PP44B-04
First Results from The Last Millennium Climate Reanalysis Project

Thursday, 17 December 2015: 16:45
2003 (Moscone West)
Gregory J Hakim, University of Washington, Seattle, WA, United States
Abstract:
Paleoclimate proxies provide the only measured record of Earth's climate history, but they are noisy and sparse in space and time. Climate model simulations provide dynamically consistent spatial fields, but lack a direct connection to specific climate states prior to the instrumental record. Paleoclimate data assimilation (PDA) provides an optimally weighted estimate of the climate state from these two sources of information based on their error characteristics. The Last Millennium Climate Reanalysis Project (LMR) uses an ensemble-based PDA method and annually-resolved proxy records to reconstruct Earth's climate for the past 1000 years on a regular latitude--longitude grid. First results of the LMR project are reported here.

Proxy records used in the first LMR reconstructions include: trees (ring width and wood density), corals (d18O and luminescence), ice cores (d18O), and a small number of sediment and speleothem records. A component of the data assimilation approach that distinguishes it from other techniques concerns the use of proxy system models to estimate the proxy from climate variables from a model simulation. Proxies are linearly related to 2-meter air temperature in a calibration dataset. Given a prior estimate of the climate from a model (here, a randomly sampled 1000-year control integration of CCSM4), we estimate the proxy value from the linear relationship (derived independently from the model). LMR analyses are compared against both existing gridded reanalysis records and withheld proxy records.

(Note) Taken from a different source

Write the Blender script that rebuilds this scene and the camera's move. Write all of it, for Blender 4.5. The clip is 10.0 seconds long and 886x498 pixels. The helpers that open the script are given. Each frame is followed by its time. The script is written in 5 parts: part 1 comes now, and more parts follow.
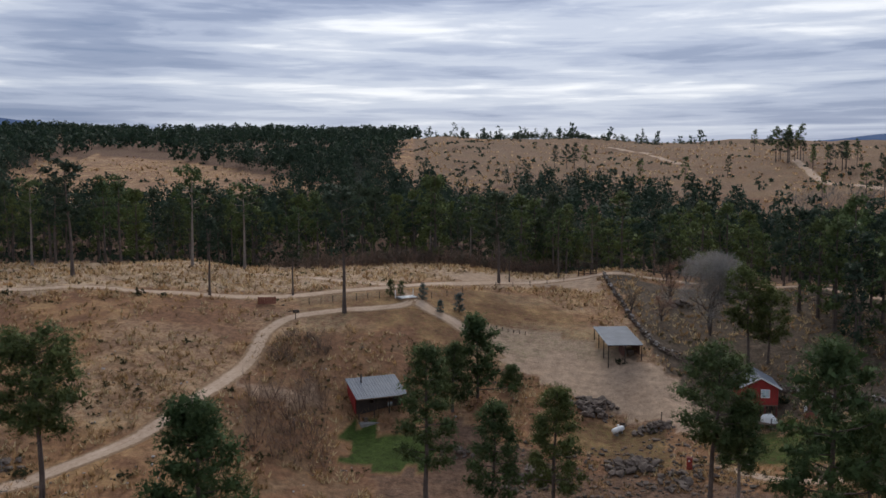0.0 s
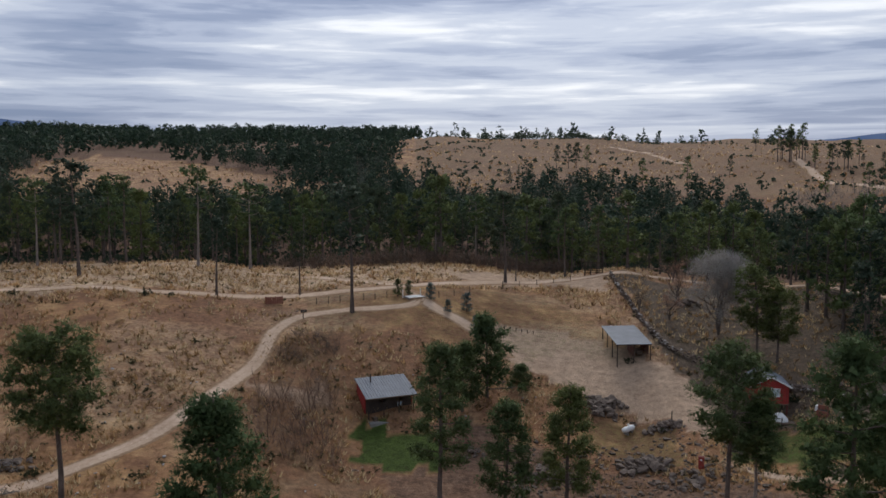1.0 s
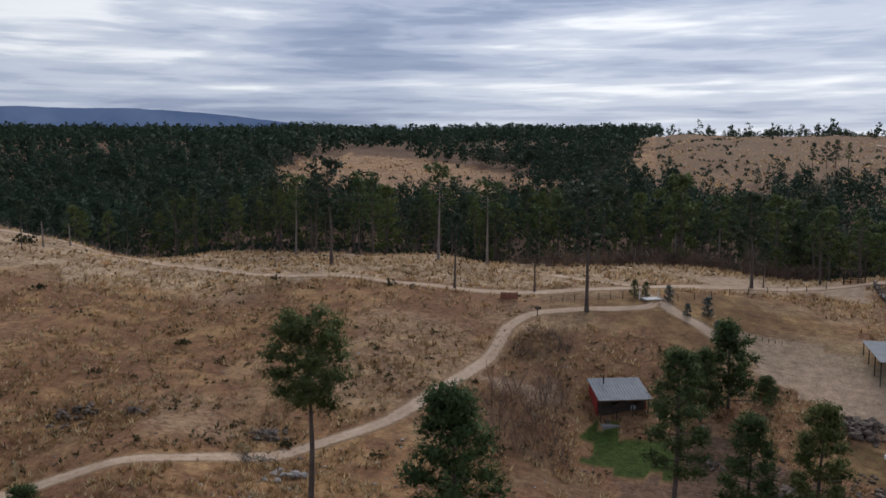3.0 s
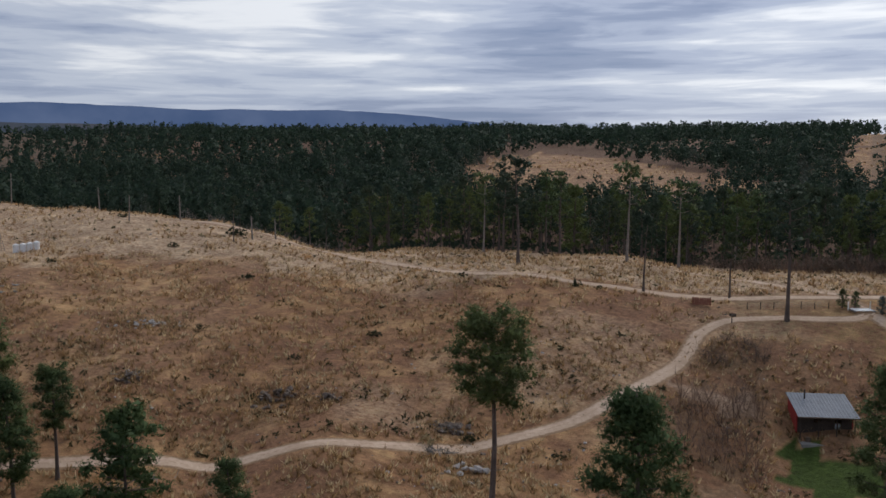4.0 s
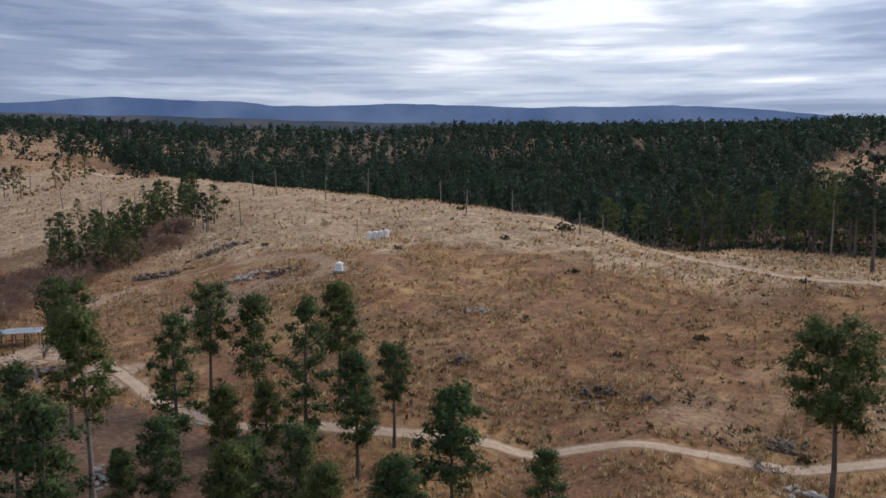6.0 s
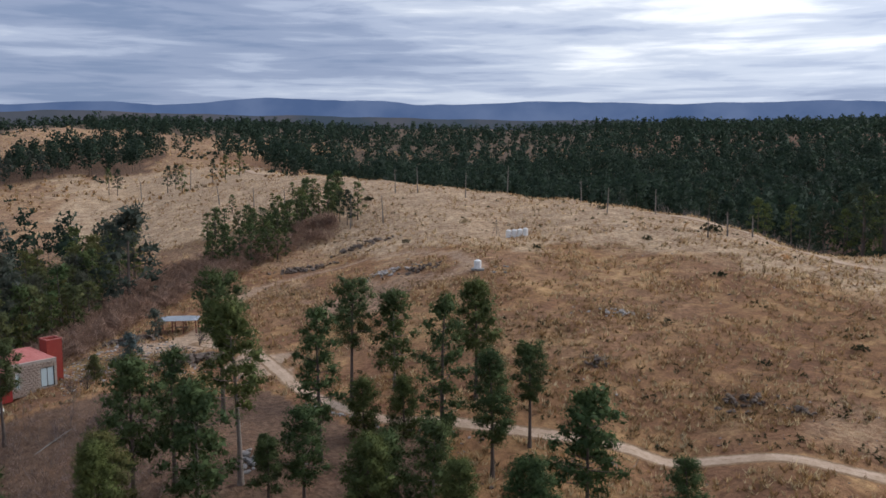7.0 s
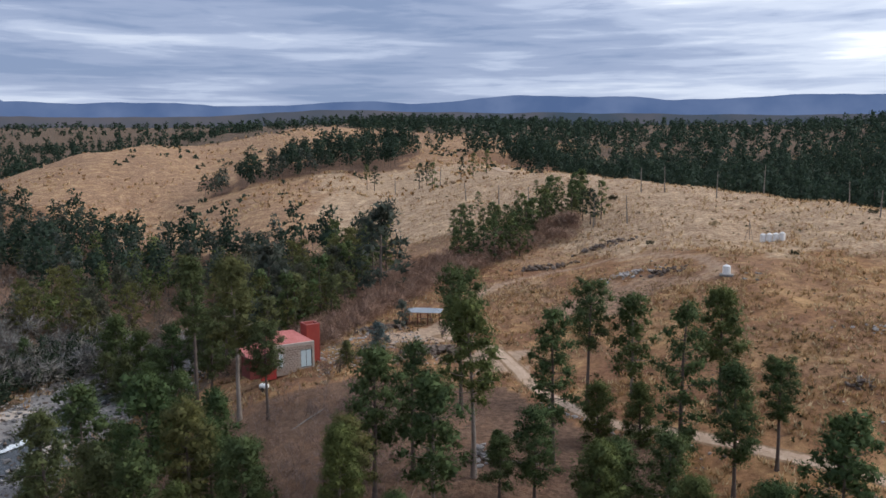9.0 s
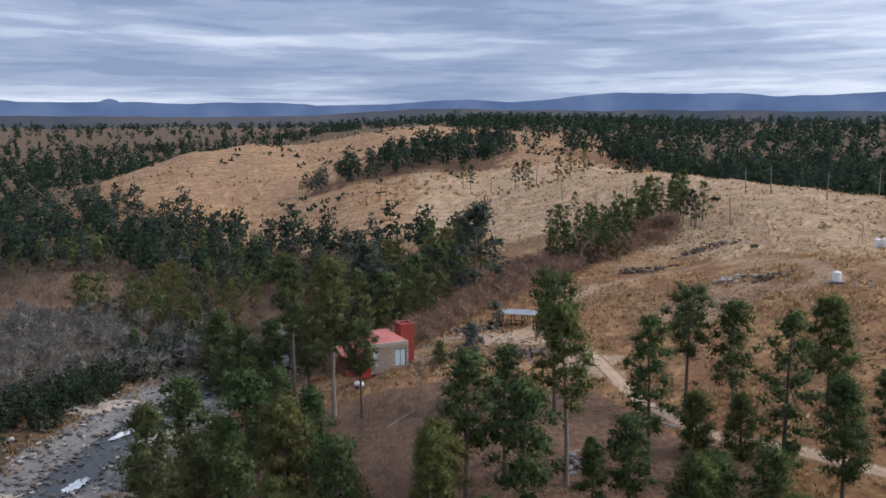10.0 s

Results show a cooling trend in global-mean air temperature during 1000-1900 CE, which derives primarily from cooling of the Northern Hemisphere extratropics, offset by weak tropical warming. There is no evidence of a Medieval Climate Anomaly. During the 20th century, the LMR estimate of the global-mean air temperature compares very closely with other reanalysis products. Skill appears insensitive to the calibration dataset used to derive the proxy system models. Verification of spatial patterns shows coherent large-scale patterns of skill, including fields such as 500 hPa geopotential height. An essential aspect of the LMR involves error analysis, which reveals that the ensemble is very well calibrated when is error is defined by independent proxies or by gridded reanalysis fields.